Le hadj et l'Aïd el-Kebir à l'heure du coronavirus
C'est encadré par un strict dispositif de sécurité et avec la participation d'un millier de pèlerins établis en Arabie saoudite que le pèlerinage de la Mecque a commencé mardi peu avant la fête musulmane du sacrifice, l'Aïd el-Kebir. En temps normal, ce sont plus de 2,5 millions de musulmans du monde entier qui convergent vers la Mecque pour y prier et manger ensemble. Témoignages des transformations que la pandémie impose au hadj et à la fête du sacrifice.
Un revers pour le pays et ses finances
Les restrictions imposées au grand pèlerinage de la Mecque frappent de plein fouet l'Arabie saoudite, commente Polityka :
«Au-delà de la valeur religieuse du hadj, que tout musulman doit impérativement effectuer au moins une fois dans sa vie (à moins que son état de santé ou son manque de liquidité ne l'en empêchent), le pèlerinage est pour ce royaume ultraconservateur l'occasion d'exercer son soft power, mais aussi un apport substantiel à l'économie du pays. On évalue à douze milliards de dollars les bénéfices réalisés annuellement dans la ville sainte par l'Arabie saoudite et le secteur du tourisme et de l'hôtellerie, dont huit milliards pendant la seule semaine de l'Aïd el-Kebir.»
L'Arabie saoudite en proie à une crise profonde
Le fait que l'Arabie saoudite n'annule pas le pèlerinage en dépit de la pandémie en dit long sur l'état du pays, lit-on sur le site de France Inter :
«Le Hajj alimente une économie du quotidien : hôtels, marchés, transports, boutiques de souvenirs, guides, restaurants. … Autrement dit, ce sont les Saoudiens du commun qui souffrent, dans un pays déjà très affecté par la baisse des prix du pétrole. … Rien ne réussit en ce moment à l'Arabie saoudite : ses initiatives de politique étrangères sont un désastre, du Yémen au blocus du Qatar en passant par la Libye. Sans parler de l'affaire du journaliste assassiné Khashoggi, qui a détruit l'image du régime. Et le pire est peut-être à venir : le roi Salman a 84 ans et il est hospitalisé pour une infection depuis le 20 juillet. Il est sur le trône depuis cinq ans seulement et qui peut dire aujourd'hui que sa succession, en la personne de son fils, est parfaitement assurée ?»
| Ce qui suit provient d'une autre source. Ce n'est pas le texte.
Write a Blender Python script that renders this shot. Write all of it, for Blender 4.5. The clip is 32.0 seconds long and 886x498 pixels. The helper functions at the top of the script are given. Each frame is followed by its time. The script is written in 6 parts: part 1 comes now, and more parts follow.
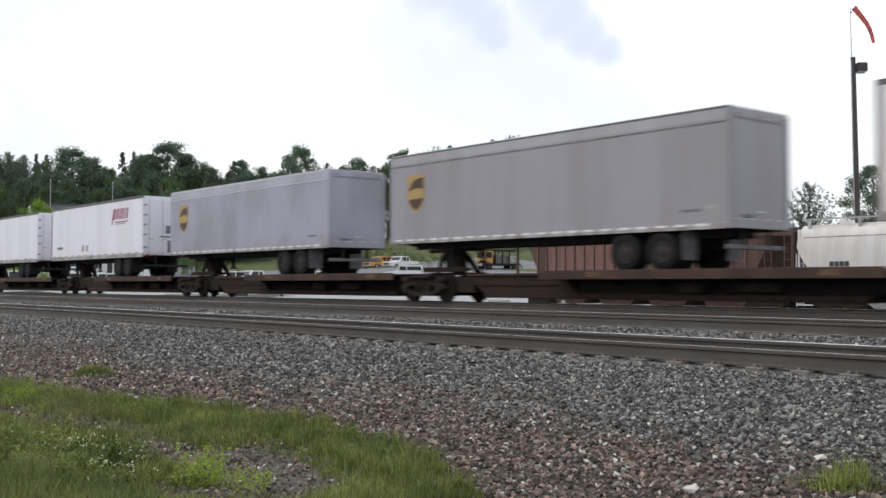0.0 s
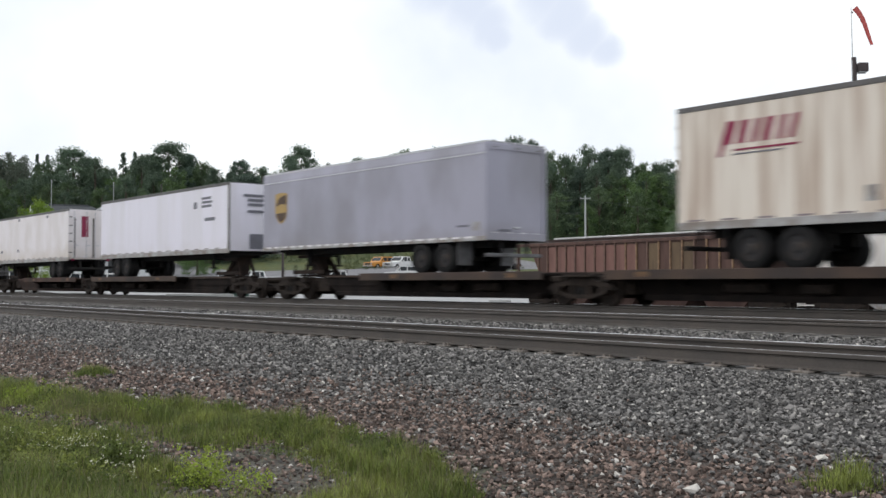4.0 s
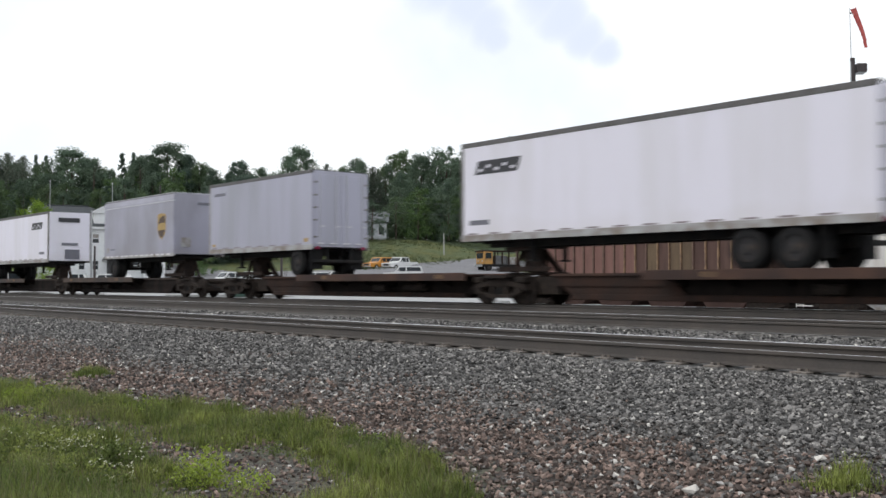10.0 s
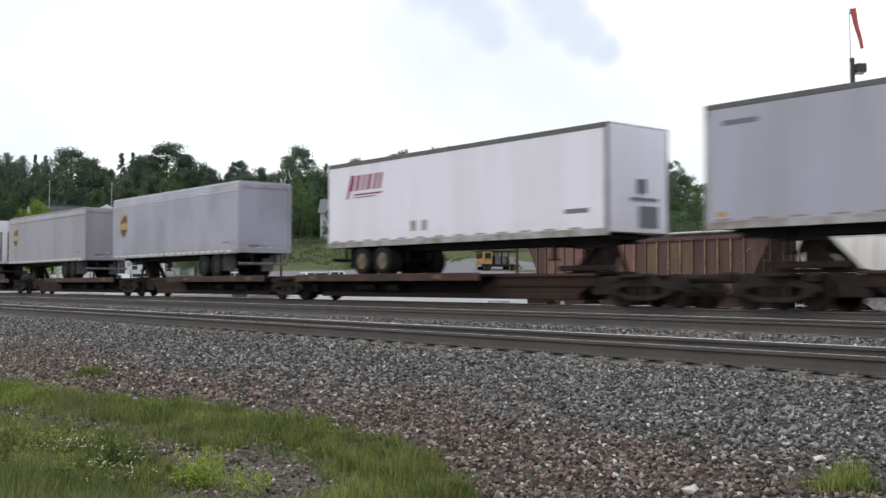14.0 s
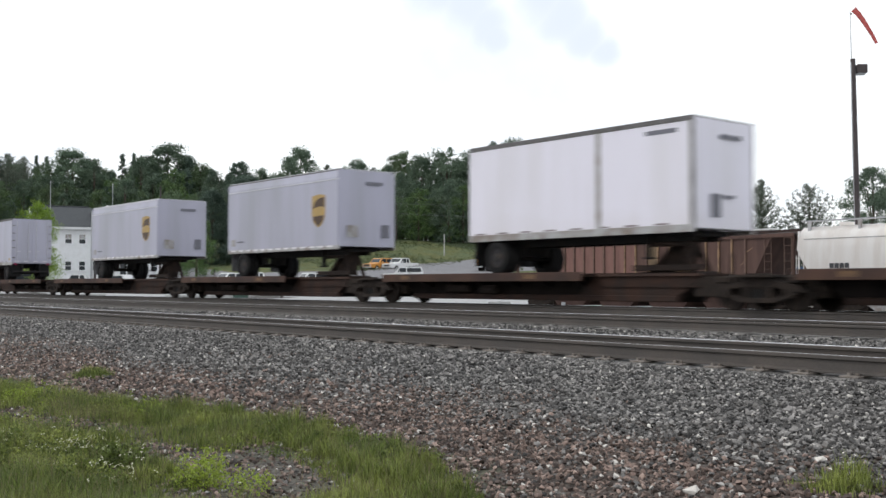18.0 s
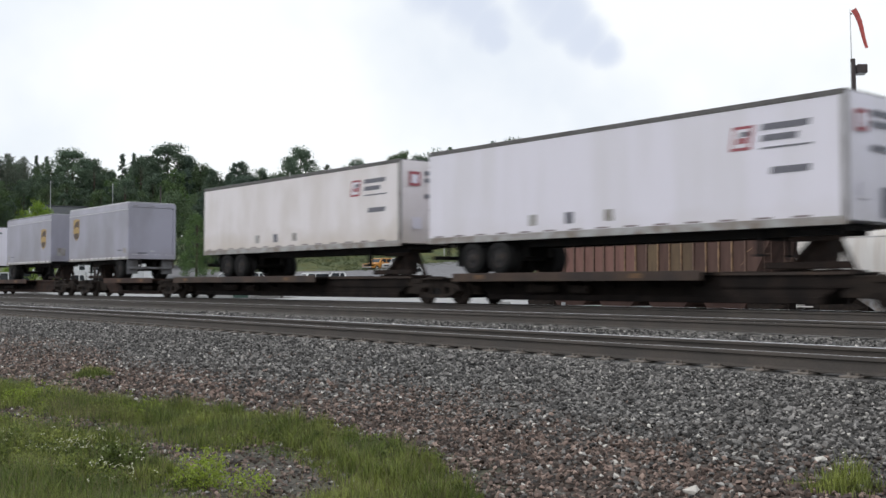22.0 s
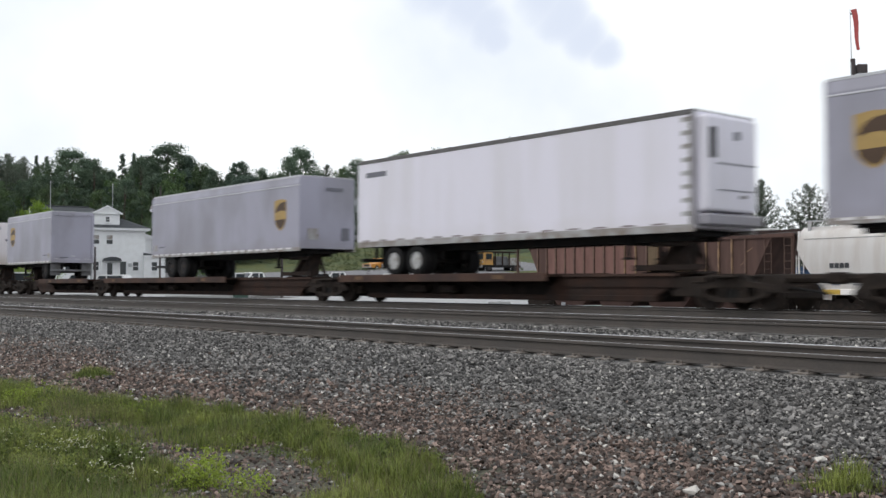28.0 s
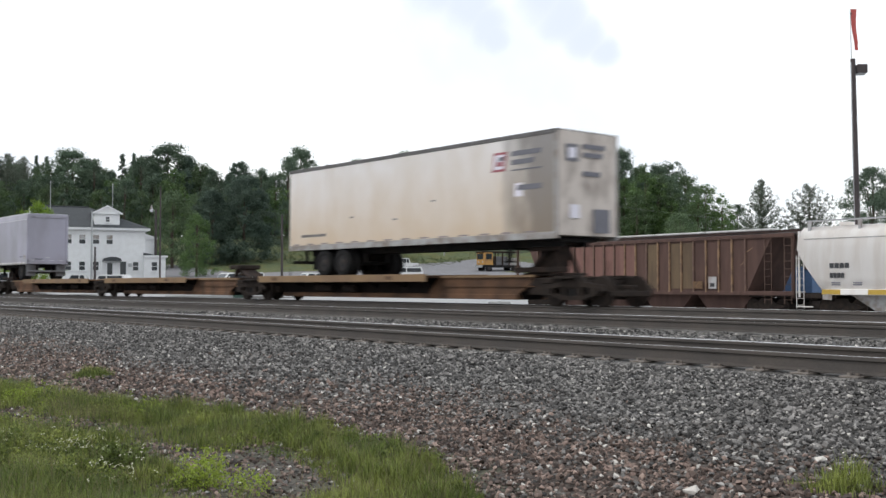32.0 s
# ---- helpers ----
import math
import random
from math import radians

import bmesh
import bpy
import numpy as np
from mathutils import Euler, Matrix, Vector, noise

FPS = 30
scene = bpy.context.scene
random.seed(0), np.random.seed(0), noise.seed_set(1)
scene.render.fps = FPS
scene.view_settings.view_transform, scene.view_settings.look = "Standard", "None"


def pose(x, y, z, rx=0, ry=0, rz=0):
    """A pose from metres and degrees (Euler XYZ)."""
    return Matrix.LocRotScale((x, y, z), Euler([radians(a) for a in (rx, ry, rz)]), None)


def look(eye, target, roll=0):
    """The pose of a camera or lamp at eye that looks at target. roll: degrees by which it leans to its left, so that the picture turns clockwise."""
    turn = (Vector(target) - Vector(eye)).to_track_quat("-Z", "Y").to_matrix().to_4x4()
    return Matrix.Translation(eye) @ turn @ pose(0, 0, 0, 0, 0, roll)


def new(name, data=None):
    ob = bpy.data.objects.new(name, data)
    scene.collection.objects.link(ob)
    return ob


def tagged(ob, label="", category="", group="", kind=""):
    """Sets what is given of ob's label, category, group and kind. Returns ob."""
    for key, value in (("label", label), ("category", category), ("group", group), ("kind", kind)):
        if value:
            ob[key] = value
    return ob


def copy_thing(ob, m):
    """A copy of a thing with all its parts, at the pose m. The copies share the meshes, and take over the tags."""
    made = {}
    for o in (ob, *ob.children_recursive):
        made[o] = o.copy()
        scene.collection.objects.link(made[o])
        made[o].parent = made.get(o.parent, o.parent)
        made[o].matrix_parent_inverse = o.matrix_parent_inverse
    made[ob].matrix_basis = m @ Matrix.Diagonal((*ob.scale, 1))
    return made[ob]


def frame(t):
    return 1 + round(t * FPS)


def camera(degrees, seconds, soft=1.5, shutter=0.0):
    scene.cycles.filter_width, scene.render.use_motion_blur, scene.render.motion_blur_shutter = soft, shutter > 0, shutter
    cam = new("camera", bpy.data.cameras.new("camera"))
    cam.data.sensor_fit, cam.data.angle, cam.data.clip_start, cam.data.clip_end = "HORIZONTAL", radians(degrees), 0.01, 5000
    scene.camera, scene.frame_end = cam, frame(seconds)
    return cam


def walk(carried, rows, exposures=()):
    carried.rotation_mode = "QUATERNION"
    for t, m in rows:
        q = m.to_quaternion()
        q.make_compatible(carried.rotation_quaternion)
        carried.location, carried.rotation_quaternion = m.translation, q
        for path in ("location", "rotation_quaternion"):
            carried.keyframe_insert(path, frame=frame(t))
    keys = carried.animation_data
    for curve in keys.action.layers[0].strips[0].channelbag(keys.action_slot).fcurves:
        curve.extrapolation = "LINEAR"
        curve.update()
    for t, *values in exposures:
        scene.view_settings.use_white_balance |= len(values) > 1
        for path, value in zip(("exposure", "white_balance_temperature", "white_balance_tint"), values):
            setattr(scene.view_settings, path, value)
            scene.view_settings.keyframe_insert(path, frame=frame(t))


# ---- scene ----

# ================= camera =================
YAW, PITCH, EYE_Z = 50.553, 2.012, 0.618
cam = camera(46.57, 32.0, soft=1.5, shutter=0.5)
NUDGE = [(0, 0, -.094), (1, .016, -.094), (1.5, .094, -.094), (2, .14, -.094), (3, .14, -.088), (3.5, .094, -.08), (5.5, 0, -.094), (9, 0, -.088),
         (9.5, 0, -.057), (11, -.047, -.047), (14, -.047, -.047), (14.5, 0, -.03), (16.5, 0, 0), (24, 0, 0), (32, 0, 0)]
# the camera meters a little up and down as bright and dark loads pass
METER = [(0, 0.05), (1, 0.14), (2, 0.05), (2.5, -0.015), (3.5, 0.0), (5.5, 0.05), (6, 0.06), (7, -0.06), (8, -0.075), (9, 0.03), (10, 0.08), (11, 0.02), (12, 0.02), (13, 0.13), (14, 0.04), (17, 0.16), (18, 0.16), (19, -0.005), (20, 0.05), (21, 0.04), (22, -0.07), (23, -0.085), (24, -0.005), (25, -0.035), (28, 0.0), (29, -0.1), (30, 0.0), (31, 0.2), (32, 0.14)]
walk(cam, [(t, pose(0, 0, EYE_Z, 90 + PITCH + up, 0, YAW + left)) for t, left, up in NUDGE], exposures=METER)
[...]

Un rituel vidé de son sens
Indépendamment du Covid-19, la fête rituelle du sacrifice, qui prévoit l'abattage d'un mouton et la distribution de sa viande à la famille, aux voisins et aux pauvres est une tradition qui se perd, déplore le quotidien islamo-conservateur Yeni Şafak :
«Nous estimons que l'acte de sacrifice doit supposer un certain recueillement et que la personne qui effectue le sacrifice doit rester auprès de l'animal sacrifié et être témoin de la saignée pour que les membres de la famille apprécient à sa juste valeur cette dévotion à Dieu. En période de pandémie, il est conseillé d'accomplir ce service dans un environnement hygiénique, sans contact et dans le respect des distances. Cette consigne favorise une méthode qui consiste à charger un tiers d'accomplir le sacrifice et partir soi-même en vacances. Une habitude qui s'est à tel point propagée qu'on est en droit de se demander si elle est encore compatible avec les préceptes de l'islam.»